**Required task:**
Each line below must be set down exactly; omit any image you find.
start Supplied material
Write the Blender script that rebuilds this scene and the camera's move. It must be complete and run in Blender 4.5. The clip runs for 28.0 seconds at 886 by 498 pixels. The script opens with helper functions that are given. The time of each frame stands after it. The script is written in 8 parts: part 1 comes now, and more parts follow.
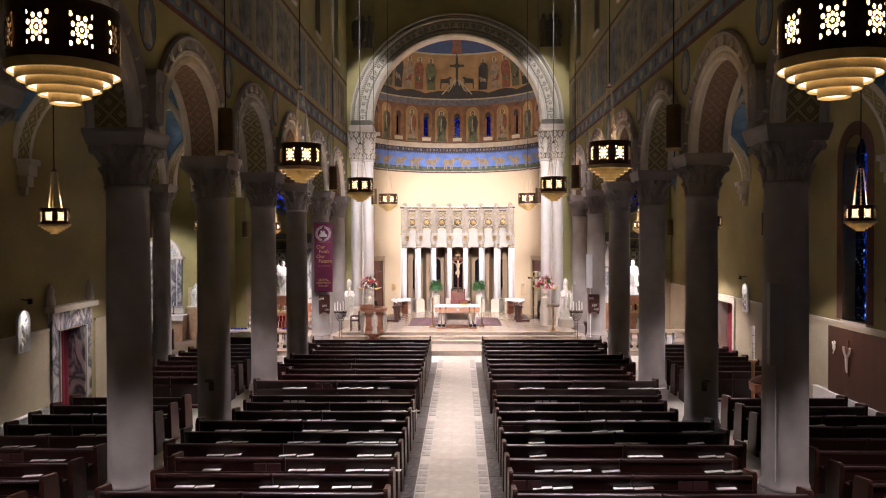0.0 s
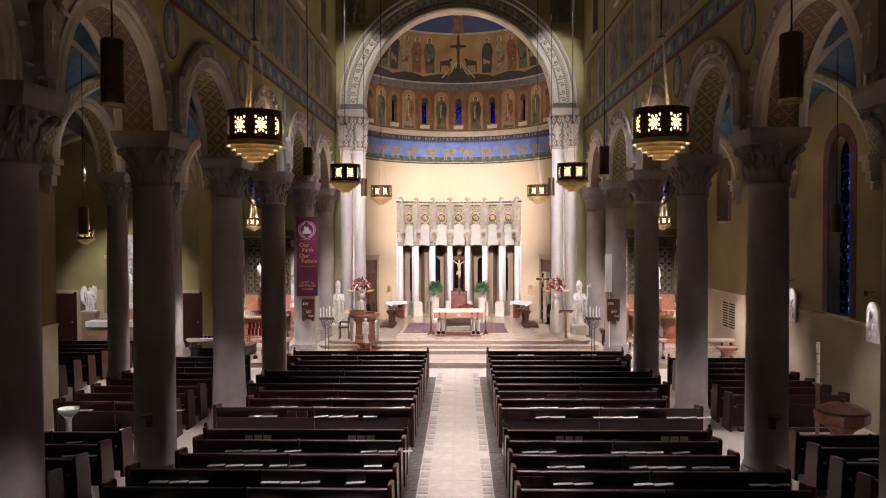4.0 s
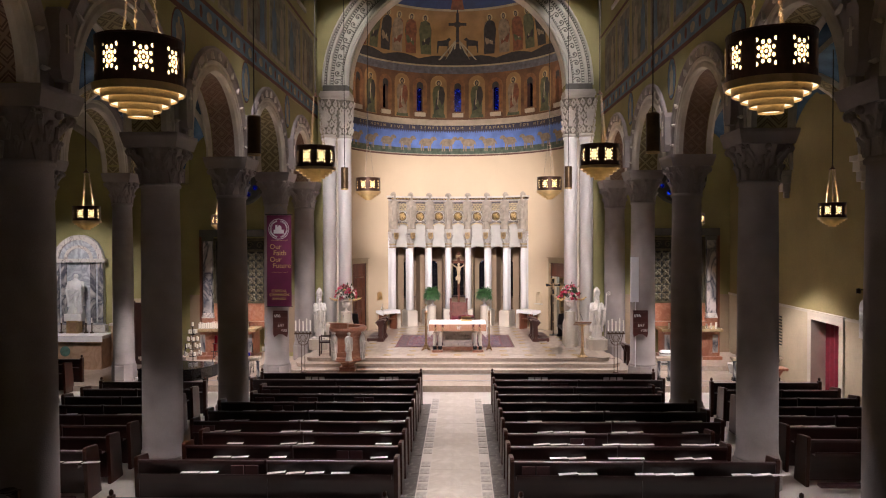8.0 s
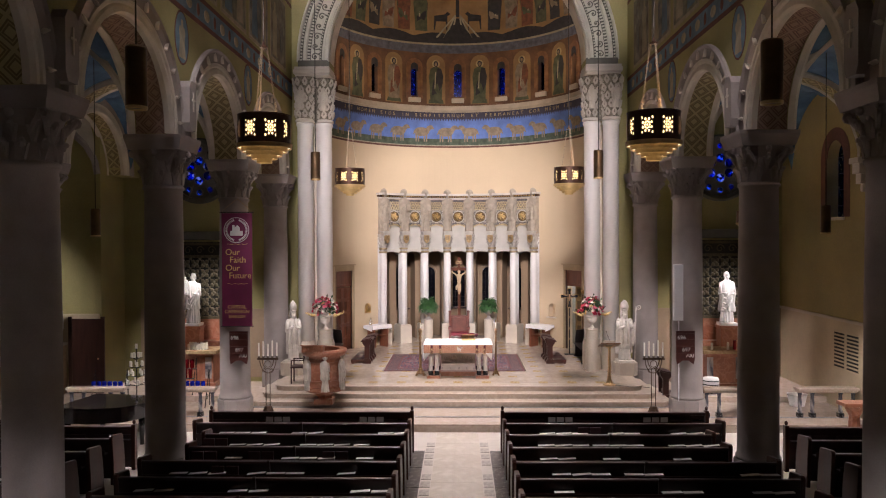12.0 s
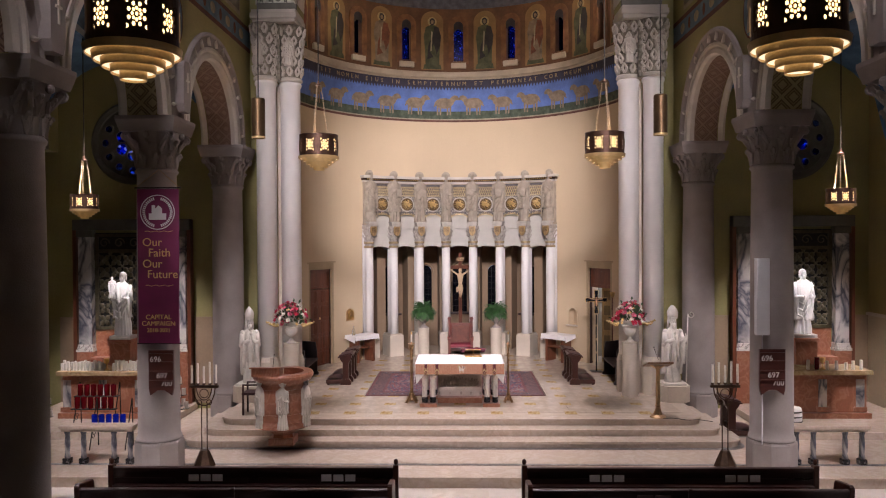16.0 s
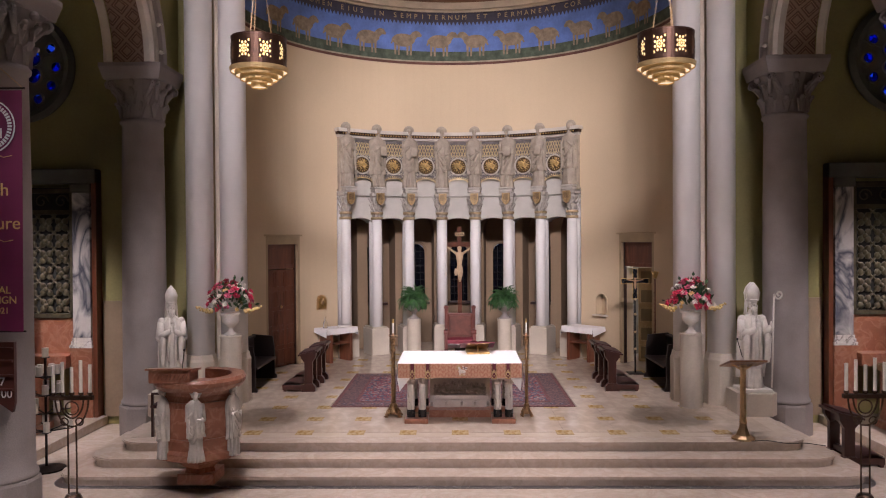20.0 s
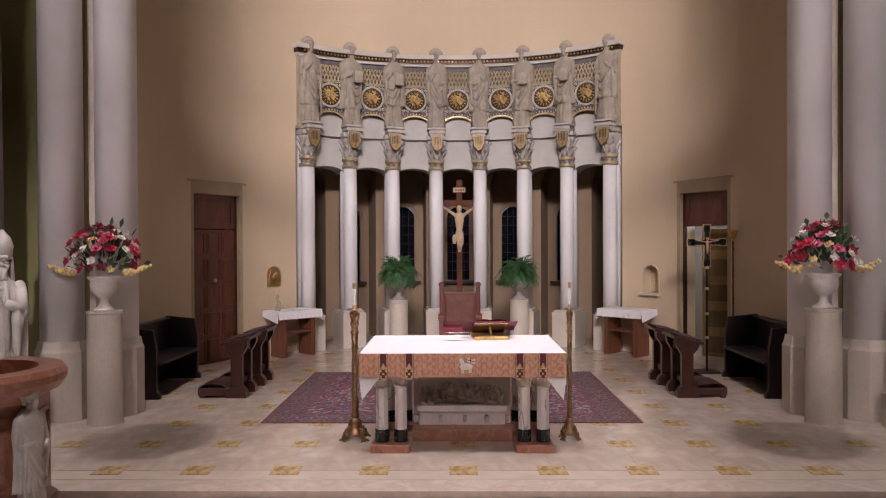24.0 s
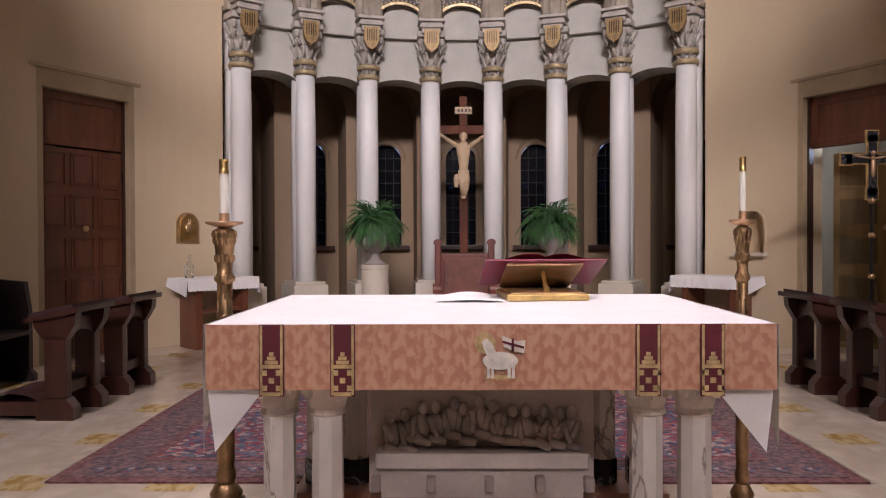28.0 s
end Supplied material
**Written answer:**
Write the Blender script that rebuilds this scene and the camera's move. It must be complete and run in Blender 4.5. The clip runs for 28.0 seconds at 886 by 498 pixels. The script opens with helper functions that are given. The time of each frame stands after it. The script is written in 8 parts: part 1 comes now, and more parts follow.
0.0 s
4.0 s
8.0 s
12.0 s
16.0 s
20.0 s
24.0 s
28.0 s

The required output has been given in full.